Patrimonio espiritual

Nuestro nombre, Clérigos Regulares, está lleno de reminiscencias de la larga historia de la Iglesia, y que el nombre sólo nos llega pleno de significaciones. Querido por los fundadores y hecho oficial por los documentos pontificios, pertenece, el nombre y su significación, a nuestro patrimonio espiritual, que según el canon 578, hemos de conocer y conservar.

Se impone, pues, conocer el contenido que el nombre llegó a almacenar a lo largo de su uso histórico. Gracias a los estudios realizados por el Padre Francisco Andreu, hoy nos es accesible el paso a aquella riqueza:

  • Primera afirmación: Aquel género de vida que une el sacerdocio con el espíritu y la práctica de los consejos evangélicos, así como a la vida comunitaria, es un hecho característico y permanente en la Iglesia.
  • Segunda afirmación: Ese género de vida puede retrotraerse, incluso históricamente, a la vida de los discípulos de Cristo, tal y como aparece en la primitiva forma de vida apostólica.
  • Tercera afirmación: Tal «vida apostólica» es despertada y mantenida en la Iglesia por la gracia del Espíritu Santo.
  • Cuarta afirmación: Es sobre ese plano sobre el que debe ser estudiado el origen y la evolución de la vida consagrada en general y, en especial, de la clericatura regular.

En efecto, las líneas fundamentales de ese género de vida se encuentran en la práxis de la primera comunidad apostólica descrita en Hechos de los Apóstoles 2, 42-47; 4, 32-35; 5, 12-16: Son muchos los fieles que, sensibles a la llamada de Jesús, venden su bienes y entregan su producto a los apóstoles, para socorrer a los hermanos necesitados; unidos por un amor profundo, siguen las enseñanzas de los mismos apóstoles y se unen a ellos en la oración y en la eucaristía.

De aquel clima lleno de fervor nacen los ascetas y las vírgenes que hacen del Evangelio la regla fundamental de su vida. En ese esfuerzo hacia la perfección destacan los clérigos, palabra que entra en la nomenclatura eclesiástica (1Pe 5, 3) para designar a la persona destinada a una función sagrada y entregada al servicio de la Iglesia.
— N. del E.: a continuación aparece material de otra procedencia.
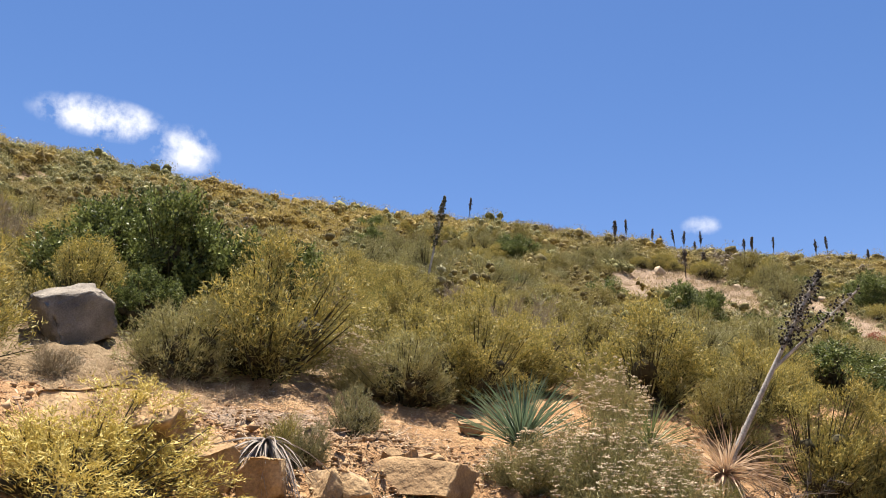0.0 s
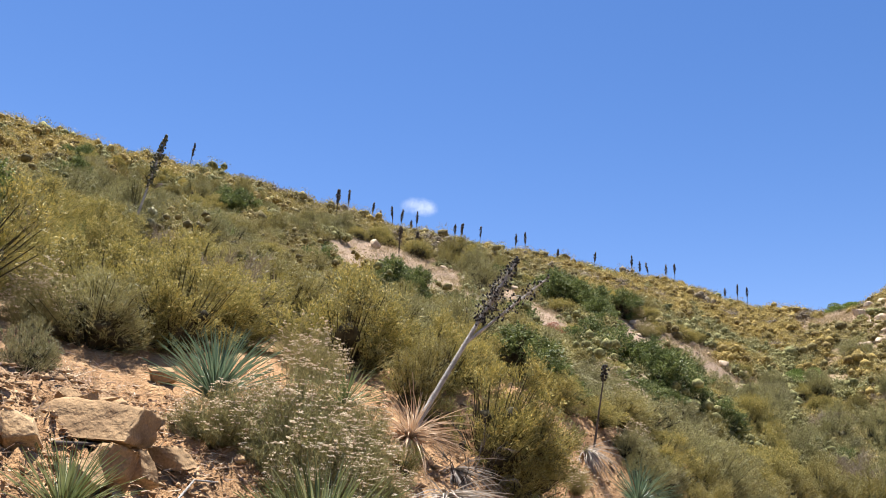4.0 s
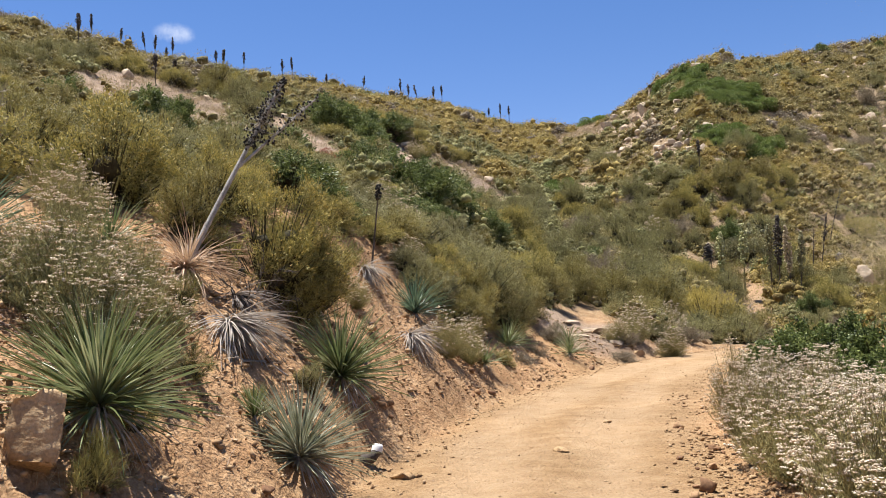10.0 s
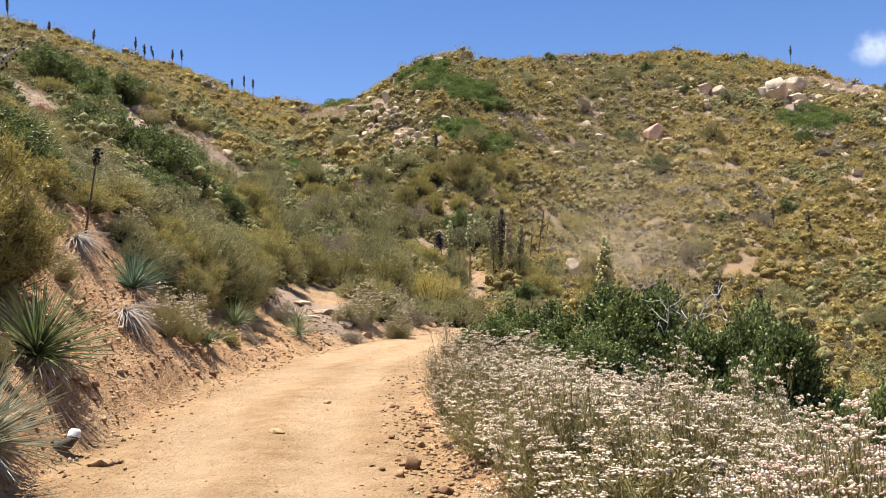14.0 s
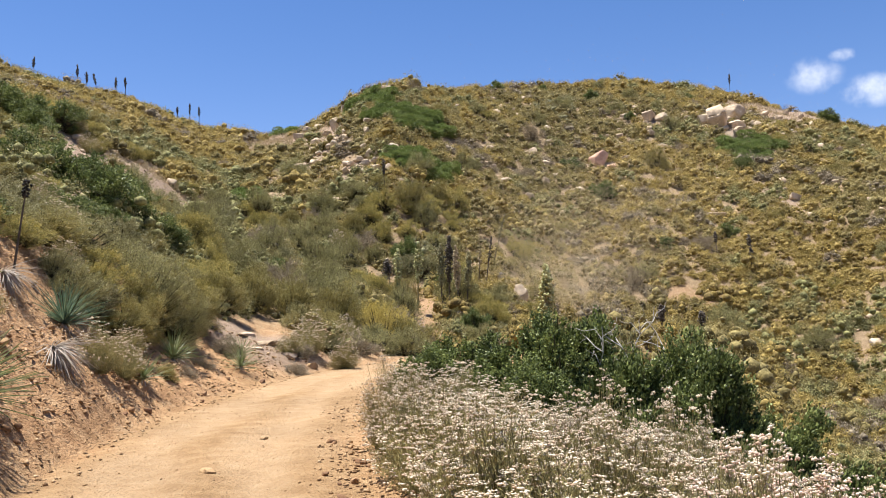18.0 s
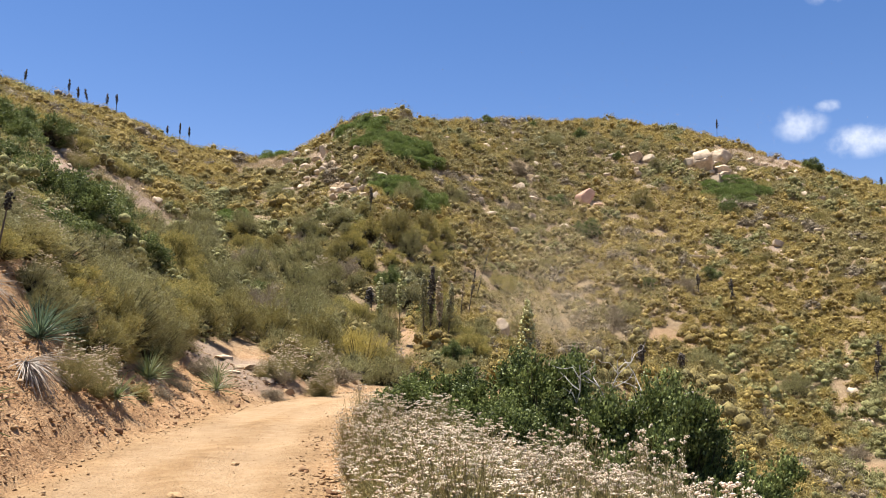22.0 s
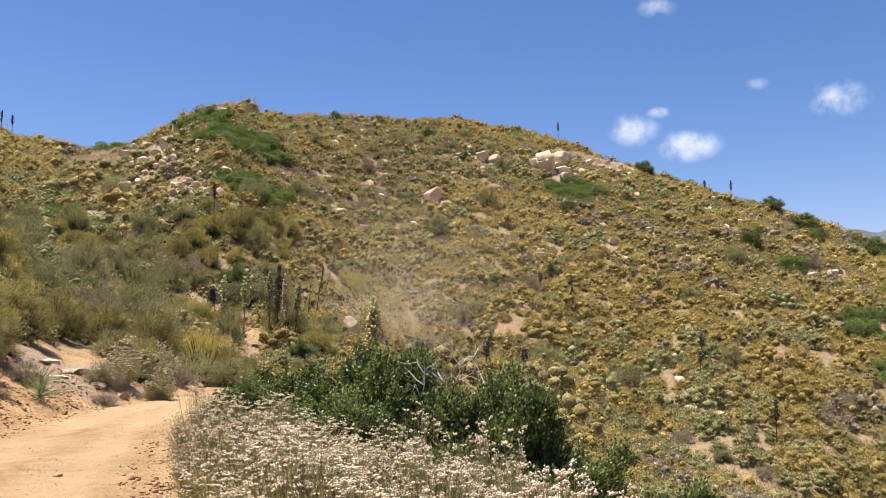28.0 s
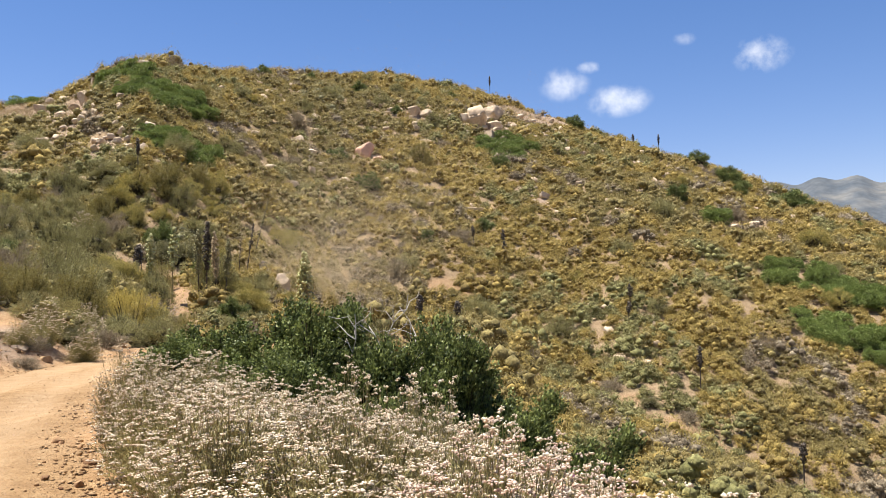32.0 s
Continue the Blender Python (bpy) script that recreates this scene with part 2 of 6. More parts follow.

Con la conversión masiva de paganos al cristianismo, después de la paz de Constantino, el paganismo contamina el fervor de las pequeñas comunidades. Para huir de la contaminación, son muchos los que emigran al desierto. Junto a los anacoretas (viviendo en soledad) aparecen pronto los cenobitas (que viven en común); y cuando estos grupos, en Oriente y en Occidente, reciben de sus legisladores o estructuradores (Pacomio, Basilio, Benito) las normas de vida y ponen los bienes en común bajo la ley de la caridad, queda cada vez más claro que esas comunidades están constituidas por laicos prevalentemente, y que el clero como tal y sus funciones no son en ellas los determinantes. La vida común entre el clero era cosa de reducidos y escasos grupos: El concilio de Nicea (325) alude a los clérigos que viven bajo la regla, y San Basilio dedica el capítulo XVIII de las Constituciones monásticas Prós Tous Kanonikous, “a los regulares” y San Jerónimo exhorta al clérigo Nepociano a vivir, como vive él, de “decimis, et altari serviensm altaris oblatione” (notemos que tenemos aquí el precedente del “De altari et evangelio vivere nos clericos oportet”, que figura en nuestras Constituciones). Hay otros testimonios a lo largo del siglo IV.

Pero quien puso toda su ilusión y todo su esfuerzo en la promoción de la clericatura regular fue San Agustín. Obispo de Hipona en 396, reunió a sus cercanos colaboradores en una comunidad de clérigos: clérigos en sus funciones y en el espíritu, pero con muchos elementos de la vida común monástica.